▶ **Aim**: Omit all pictures. Copy the rest of the material exactly.

▶ **Data extract**:
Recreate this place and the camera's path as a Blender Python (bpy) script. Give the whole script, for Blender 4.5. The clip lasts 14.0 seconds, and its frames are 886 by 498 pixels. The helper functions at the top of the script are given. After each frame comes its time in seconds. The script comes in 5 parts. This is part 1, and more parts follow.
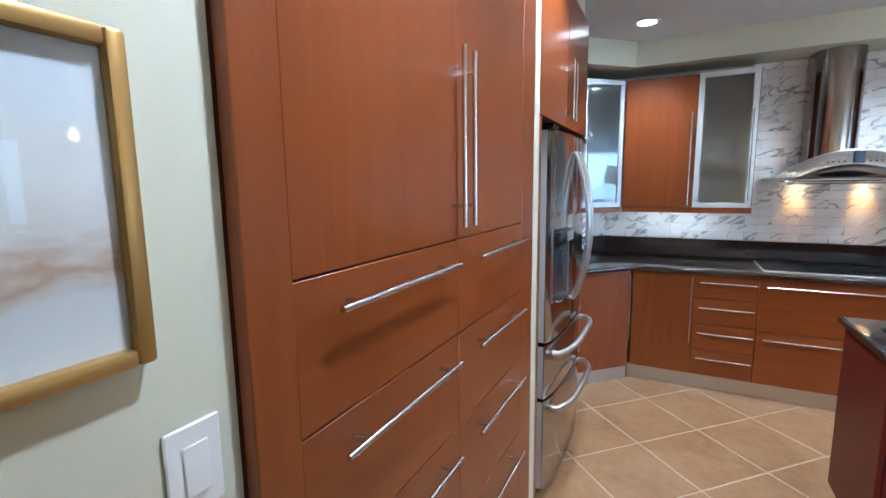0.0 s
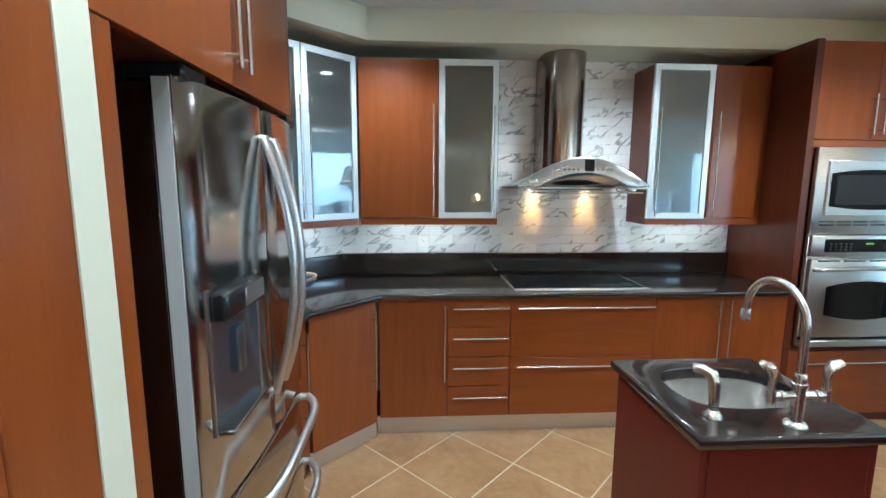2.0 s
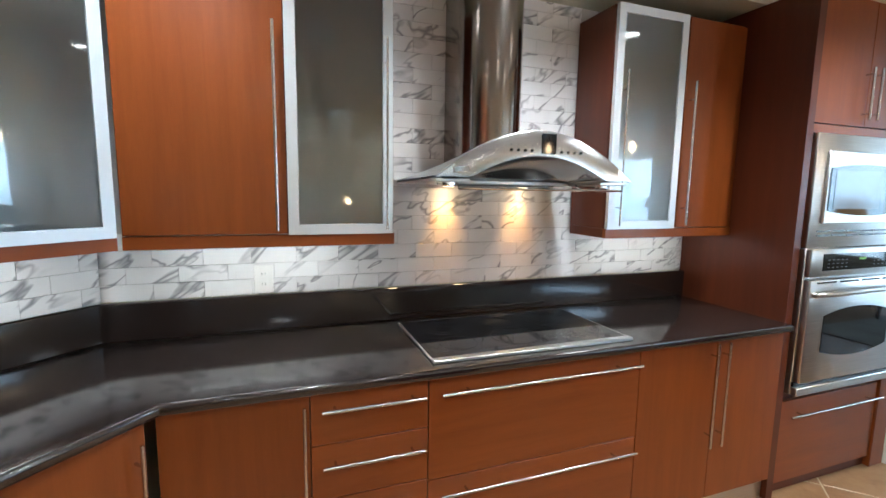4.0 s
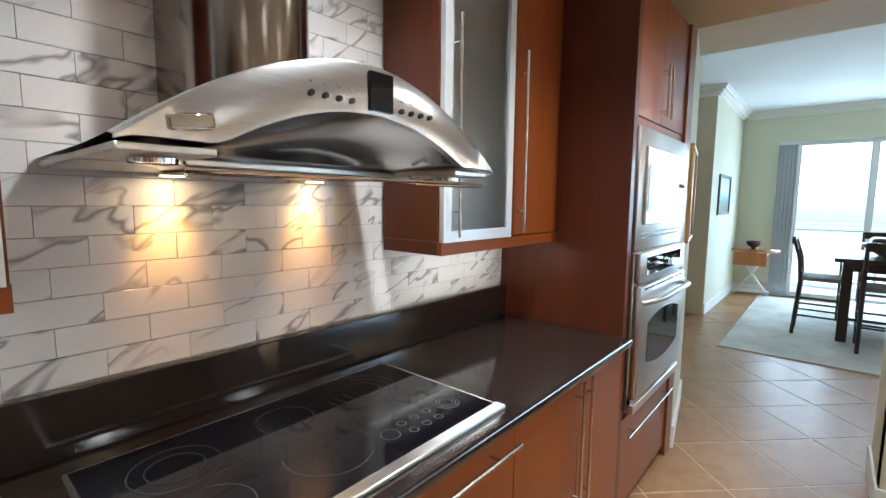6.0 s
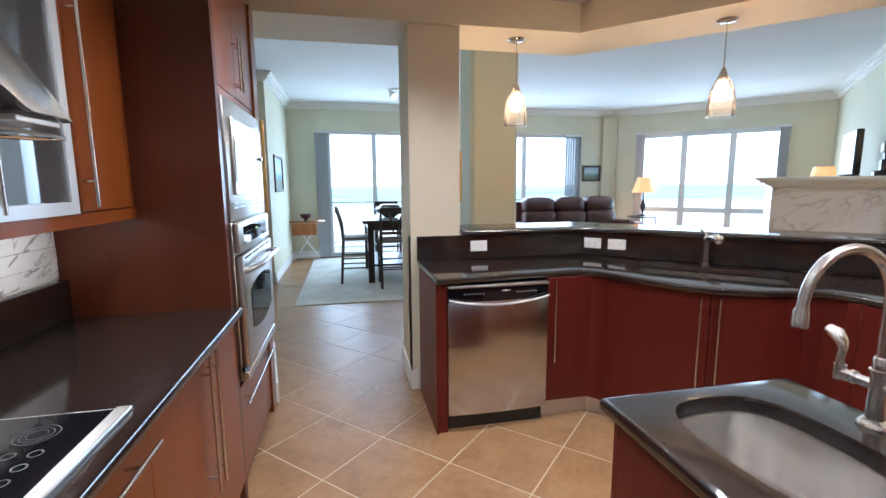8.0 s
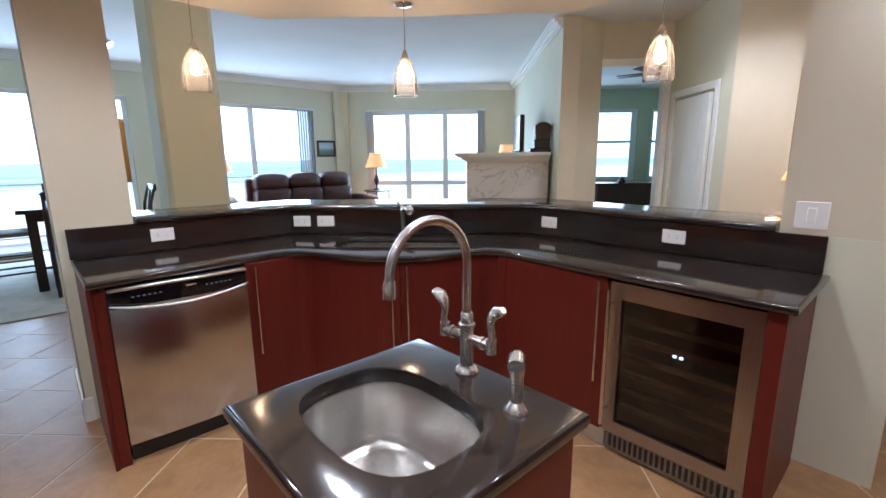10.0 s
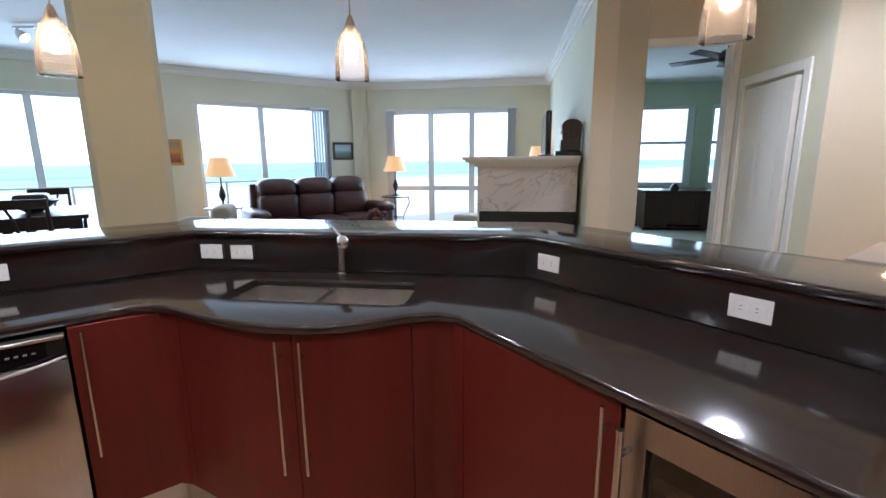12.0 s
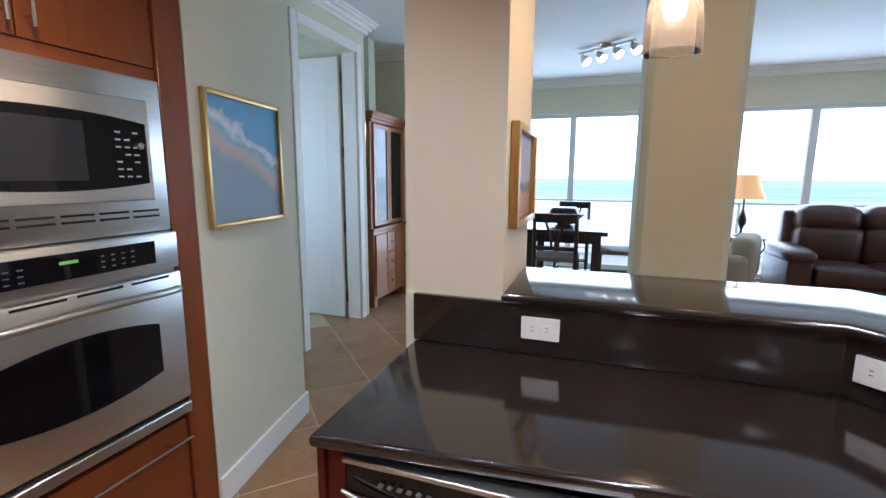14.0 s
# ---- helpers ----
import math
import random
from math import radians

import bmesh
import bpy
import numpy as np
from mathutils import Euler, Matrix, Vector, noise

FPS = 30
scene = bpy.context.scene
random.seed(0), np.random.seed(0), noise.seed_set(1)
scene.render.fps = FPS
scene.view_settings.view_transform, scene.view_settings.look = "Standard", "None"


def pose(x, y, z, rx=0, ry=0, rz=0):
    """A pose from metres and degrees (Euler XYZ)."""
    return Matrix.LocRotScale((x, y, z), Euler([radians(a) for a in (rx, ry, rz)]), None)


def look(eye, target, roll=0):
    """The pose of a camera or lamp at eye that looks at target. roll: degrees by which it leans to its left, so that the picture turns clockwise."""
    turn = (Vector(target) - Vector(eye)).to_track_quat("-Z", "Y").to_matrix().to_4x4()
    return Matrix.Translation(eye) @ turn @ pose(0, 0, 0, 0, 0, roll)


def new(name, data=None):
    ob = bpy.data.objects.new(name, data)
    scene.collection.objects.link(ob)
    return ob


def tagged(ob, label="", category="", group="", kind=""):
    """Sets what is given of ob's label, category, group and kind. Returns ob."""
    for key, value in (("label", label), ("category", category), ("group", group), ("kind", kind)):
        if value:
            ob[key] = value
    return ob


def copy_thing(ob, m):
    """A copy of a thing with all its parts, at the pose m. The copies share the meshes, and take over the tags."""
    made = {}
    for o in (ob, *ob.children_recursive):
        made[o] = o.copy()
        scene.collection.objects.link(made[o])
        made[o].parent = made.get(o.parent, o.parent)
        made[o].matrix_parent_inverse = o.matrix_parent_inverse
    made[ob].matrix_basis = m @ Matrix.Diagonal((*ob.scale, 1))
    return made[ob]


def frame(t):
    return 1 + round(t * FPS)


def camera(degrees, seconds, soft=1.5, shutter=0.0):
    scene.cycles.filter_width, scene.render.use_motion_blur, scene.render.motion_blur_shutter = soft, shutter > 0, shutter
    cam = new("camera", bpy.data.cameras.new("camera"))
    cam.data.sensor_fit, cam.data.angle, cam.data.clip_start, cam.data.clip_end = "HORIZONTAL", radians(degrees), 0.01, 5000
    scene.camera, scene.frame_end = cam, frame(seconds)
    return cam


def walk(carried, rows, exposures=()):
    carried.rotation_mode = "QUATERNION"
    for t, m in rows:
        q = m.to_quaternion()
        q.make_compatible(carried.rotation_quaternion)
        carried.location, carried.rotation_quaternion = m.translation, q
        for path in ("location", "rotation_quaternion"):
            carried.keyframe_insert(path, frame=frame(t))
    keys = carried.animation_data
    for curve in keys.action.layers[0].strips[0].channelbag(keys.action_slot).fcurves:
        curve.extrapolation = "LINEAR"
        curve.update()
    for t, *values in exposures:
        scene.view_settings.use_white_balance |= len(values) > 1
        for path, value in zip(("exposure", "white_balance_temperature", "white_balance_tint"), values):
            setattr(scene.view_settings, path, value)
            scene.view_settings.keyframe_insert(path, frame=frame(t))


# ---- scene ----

▶ **Result for this task**:
Recreate this place and the camera's path as a Blender Python (bpy) script. Give the whole script, for Blender 4.5. The clip lasts 14.0 seconds, and its frames are 886 by 498 pixels. The helper functions at the top of the script are given. After each frame comes its time in seconds. The script comes in 5 parts. This is part 1, and more parts follow.
0.0 s
2.0 s
4.0 s
6.0 s
8.0 s
10.0 s
12.0 s
14.0 s
# ---- helpers ----
import math
import random
from math import radians

import bmesh
import bpy
import numpy as np
from mathutils import Euler, Matrix, Vector, noise

FPS = 30
scene = bpy.context.scene
random.seed(0), np.random.seed(0), noise.seed_set(1)
scene.render.fps = FPS
scene.view_settings.view_transform, scene.view_settings.look = "Standard", "None"


def pose(x, y, z, rx=0, ry=0, rz=0):
    """A pose from metres and degrees (Euler XYZ)."""
    return Matrix.LocRotScale((x, y, z), Euler([radians(a) for a in (rx, ry, rz)]), None)


def look(eye, target, roll=0):
    """The pose of a camera or lamp at eye that looks at target. roll: degrees by which it leans to its left, so that the picture turns clockwise."""
    turn = (Vector(target) - Vector(eye)).to_track_quat("-Z", "Y").to_matrix().to_4x4()
    return Matrix.Translation(eye) @ turn @ pose(0, 0, 0, 0, 0, roll)


def new(name, data=None):
    ob = bpy.data.objects.new(name, data)
    scene.collection.objects.link(ob)
    return ob


def tagged(ob, label="", category="", group="", kind=""):
    """Sets what is given of ob's label, category, group and kind. Returns ob."""
    for key, value in (("label", label), ("category", category), ("group", group), ("kind", kind)):
        if value:
            ob[key] = value
    return ob


def copy_thing(ob, m):
    """A copy of a thing with all its parts, at the pose m. The copies share the meshes, and take over the tags."""
    made = {}
    for o in (ob, *ob.children_recursive):
        made[o] = o.copy()
        scene.collection.objects.link(made[o])
        made[o].parent = made.get(o.parent, o.parent)
        made[o].matrix_parent_inverse = o.matrix_parent_inverse
    made[ob].matrix_basis = m @ Matrix.Diagonal((*ob.scale, 1))
    return made[ob]


def frame(t):
    return 1 + round(t * FPS)


def camera(degrees, seconds, soft=1.5, shutter=0.0):
    scene.cycles.filter_width, scene.render.use_motion_blur, scene.render.motion_blur_shutter = soft, shutter > 0, shutter
    cam = new("camera", bpy.data.cameras.new("camera"))
    cam.data.sensor_fit, cam.data.angle, cam.data.clip_start, cam.data.clip_end = "HORIZONTAL", radians(degrees), 0.01, 5000
    scene.camera, scene.frame_end = cam, frame(seconds)
    return cam


def walk(carried, rows, exposures=()):
    carried.rotation_mode = "QUATERNION"
    for t, m in rows:
        q = m.to_quaternion()
        q.make_compatible(carried.rotation_quaternion)
        carried.location, carried.rotation_quaternion = m.translation, q
        for path in ("location", "rotation_quaternion"):
            carried.keyframe_insert(path, frame=frame(t))
    keys = carried.animation_data
    for curve in keys.action.layers[0].strips[0].channelbag(keys.action_slot).fcurves:
        curve.extrapolation = "LINEAR"
        curve.update()
    for t, *values in exposures:
        scene.view_settings.use_white_balance |= len(values) > 1
        for path, value in zip(("exposure", "white_balance_temperature", "white_balance_tint"), values):
            setattr(scene.view_settings, path, value)
            scene.view_settings.keyframe_insert(path, frame=frame(t))


# ---- scene ----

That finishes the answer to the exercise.